Help Protect the Brooklyn Bridge
Important Update: Tower Near Brooklyn Bridge Approved
Despite many objections from national and local historic preservation advocates, a developer has gained permission to build a seventeen-story residential tower that will obstruct views of New York's fabled Brooklyn Bridge.
City Council members voted 40-9 to approve a building plan submitted by Brooklyn-based Two Trees Management Co. Construction will begin in about a year, and is expected be completed by 2012.
Critics of the project say it's an insult to the bridge, completed in 1883.
In June 2009, a development company in Brooklyn gained significant ground in their effort to build a seventeen-story residential tower right next to the Brooklyn Bridge when the City Council's Land Use Committee voted to approve the project.
The National Trust for Historic Preservation advocated against the inappropriate siting, scale and design of the Dock Street proposal throughout the city's land use review process. In 2007, the National Trust placed Brooklyn's Industrial Waterfront Heritage on its annual list of America's 11 Most Endangered Historic Places. New York has made great progress since then in safeguarding Brooklyn's waterfront neighborhoods and landmarks, this threat to the Brooklyn Bridge is particularly grave and distressing.

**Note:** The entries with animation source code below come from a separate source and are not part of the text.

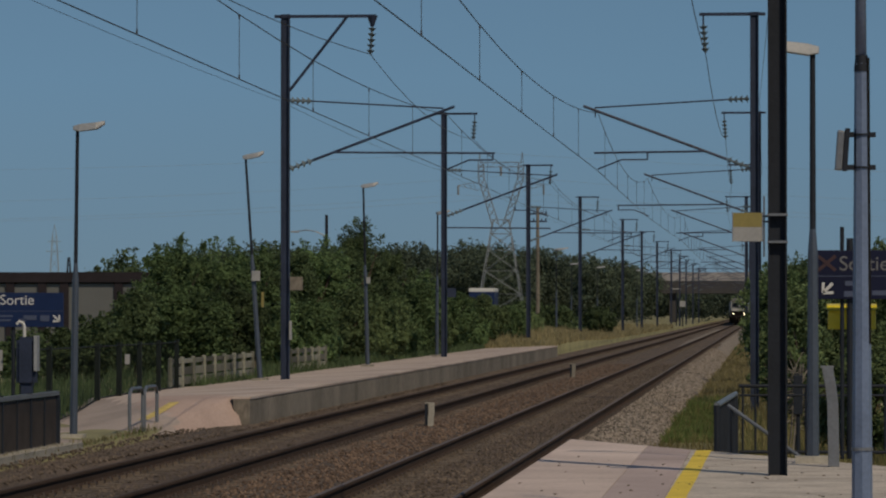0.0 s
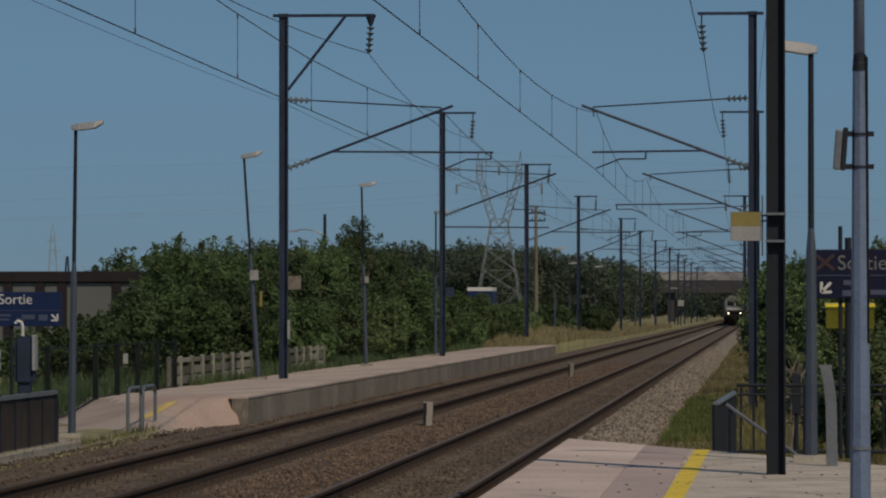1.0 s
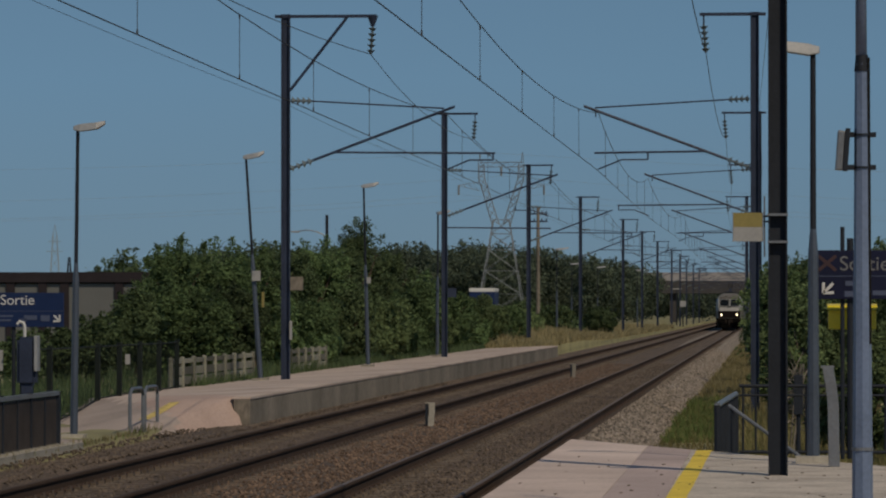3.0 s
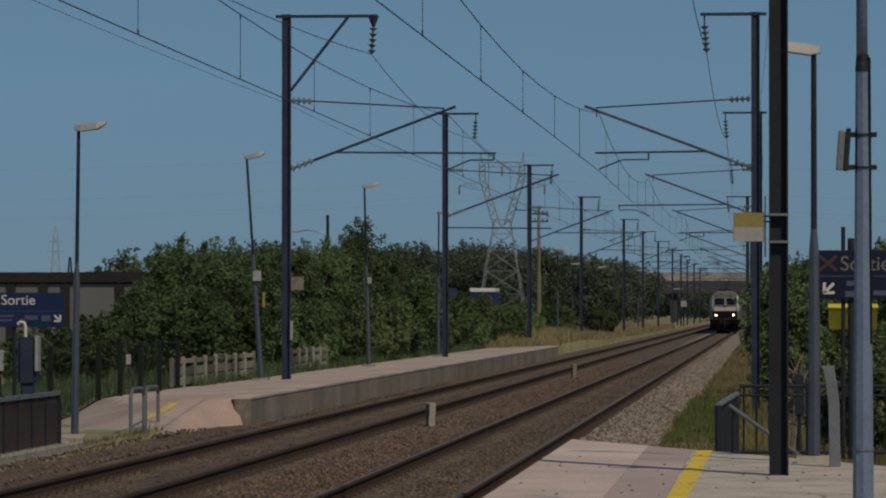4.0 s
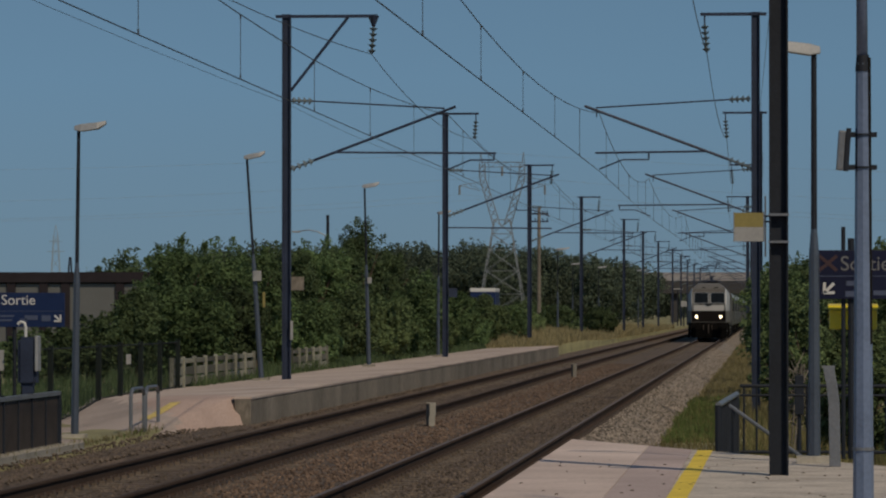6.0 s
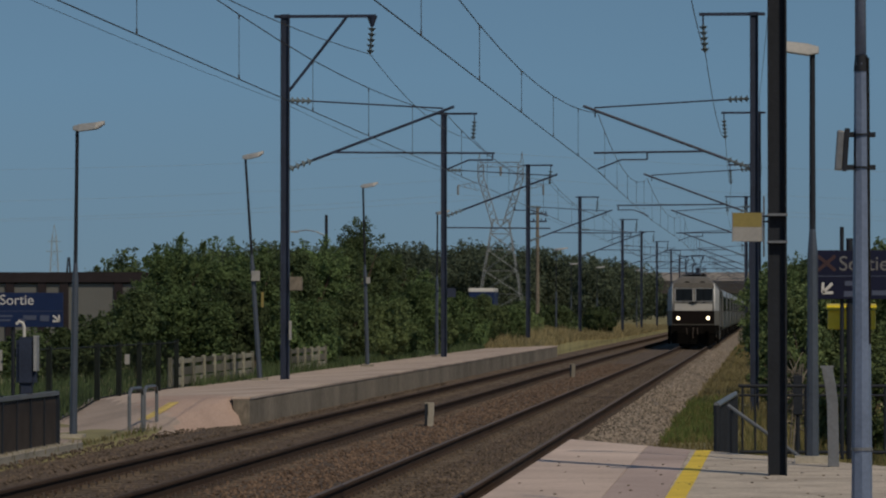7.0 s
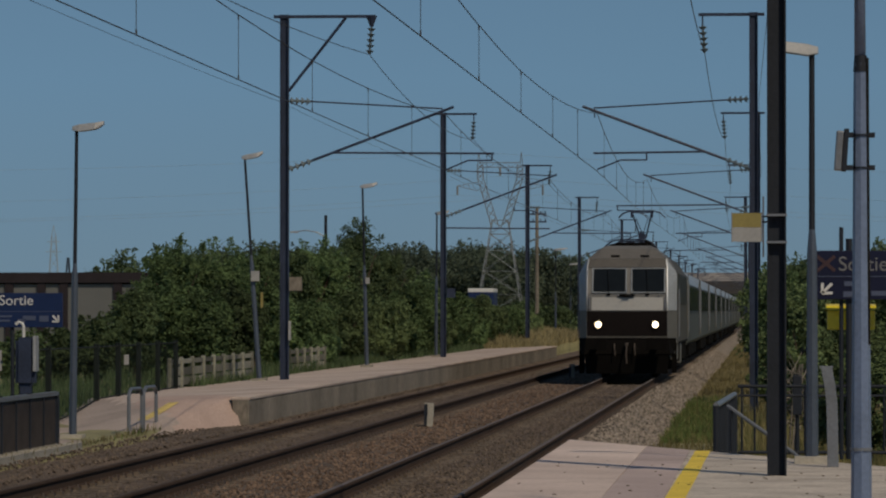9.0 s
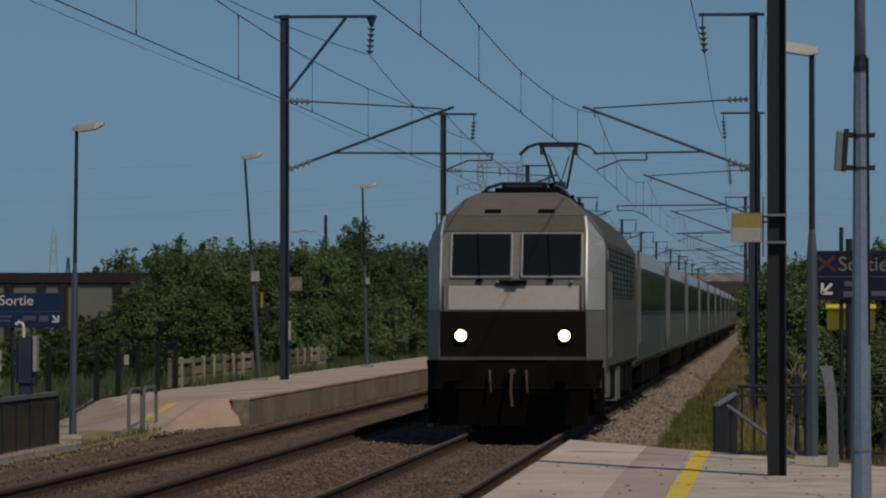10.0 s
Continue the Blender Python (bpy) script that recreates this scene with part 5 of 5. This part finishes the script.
def motions():
    """The train runs towards the camera at an even 55 m/s."""
    times = [0.25 * i for i in range(41)]
    walk(LOCO, [(t, pose(-4, 66.7 + 55.2 * (10 - t), 0)) for t in times])
    for i, c in enumerate(COACHES):
        walk(c, [(t, pose(-4, 66.7 + 17.9 + 26.4 * i + 55.2 * (10 - t), 0)) for t in times])


motions()
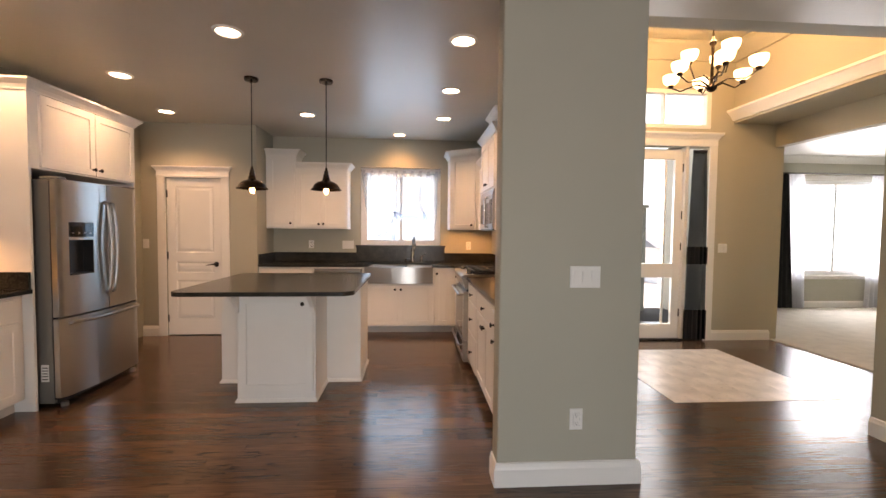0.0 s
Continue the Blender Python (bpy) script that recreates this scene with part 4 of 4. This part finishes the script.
def curtain():
    c = thing("sheer_curtain", pose(0, BW + 0.042, 0), "white sheer curtain tied up in two bows on a tension rod", "curtain")
    b = B()
    tube(b, [(-1.055, 0, 2.225), (0.095, 0, 2.225)], 0.006, 8)
    part("rod", b, VINYL, c)
    for x in (-1.057, 0.089):
        b = B()
        lathe(b, [(0, 0), (0.011, 0), (0.011, 0.008), (0, 0.008)], 12, pose(x, 0, 2.225, 0, 90))
        part("rod_end", b, BLACKP, c)
    for k in range(10):
        x = -1.015 + 0.117 * k
        part("tab", bx(x - 0.022, x + 0.022, -0.008, 0.008, 2.17, 2.233, 0.004), SHEER2, c)
    k1, k2 = (-0.56, 1.632), (-0.145, 1.628)
    top = 2.19

    def header(u, v):
        return (lerp(-1.045, 0.055, u), 0.003 + 0.008 * math.sin(u * 62), lerp(top + 0.005, top - 0.045 - 0.012 * abs(math.sin(u * 29.5)), v))

    def left(u, v):
        # free edge swings in towards the sill, the other edge is drawn to the tie and falls straight below it
        edge = -1.045 + 0.075 * v + 0.125 * v ** 4
        tie = math.exp(-((v - 0.60) / 0.16) ** 2)
        inner = lerp(-0.645, -0.53, max(0.0, v - 0.6) / 0.4) + 0.03 * tie
        x = lerp(edge, inner, u ** (1 + 0.35 * tie))
        hem = lerp(1.30, 1.228, min(1.0, u / 0.38) ** 0.7) - 0.006 * math.sin(u * 14)
        y = 0.004 + 0.010 * math.sin(u * 19 + 2 * v) * (0.4 + v) + 0.005 * math.sin(u * 47 - 4 * v) - 0.022 * tie * u
        return (x, y, lerp(top, hem, v))

    def strip(u, v):
        half = lerp(0.062, 0.016, v ** 2.2)
        return (lerp(-0.583, k1[0], v) + (u - 0.5) * 2 * half, -0.006 + 0.011 * math.sin(u * 21 + v) * (1 - 0.4 * v), lerp(top, k1[1] + 0.01, v))

    def middle(u, v):
        sag = 0.075 * math.sin(math.pi * u)
        return (lerp(lerp(-0.53, k1[0], v), lerp(-0.21, k2[0], v), u), 0.009 + 0.007 * math.sin(u * 17 + 2 * v), lerp(top, 1.645 - sag, v))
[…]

We were joined in our advocacy effort by local preservation organizations and neighborhood groups. David McCullough, renowned historian and author of "The Great Bridge: the Epic Story of the Building of the Brooklyn Bridge," and a Trustee Emeritus of the National Trust, has prominently led opposition to the Dock Street proposal.
"Dignity and grandeur are rare in the modern cityscape." McCullough said. "And rare, too, is the prestige of history. And when all of that is present in one majestic, emblematic work, as it is so supremely in the Brooklyn Bridge, nothing should be permitted to diminish and compromise the effect."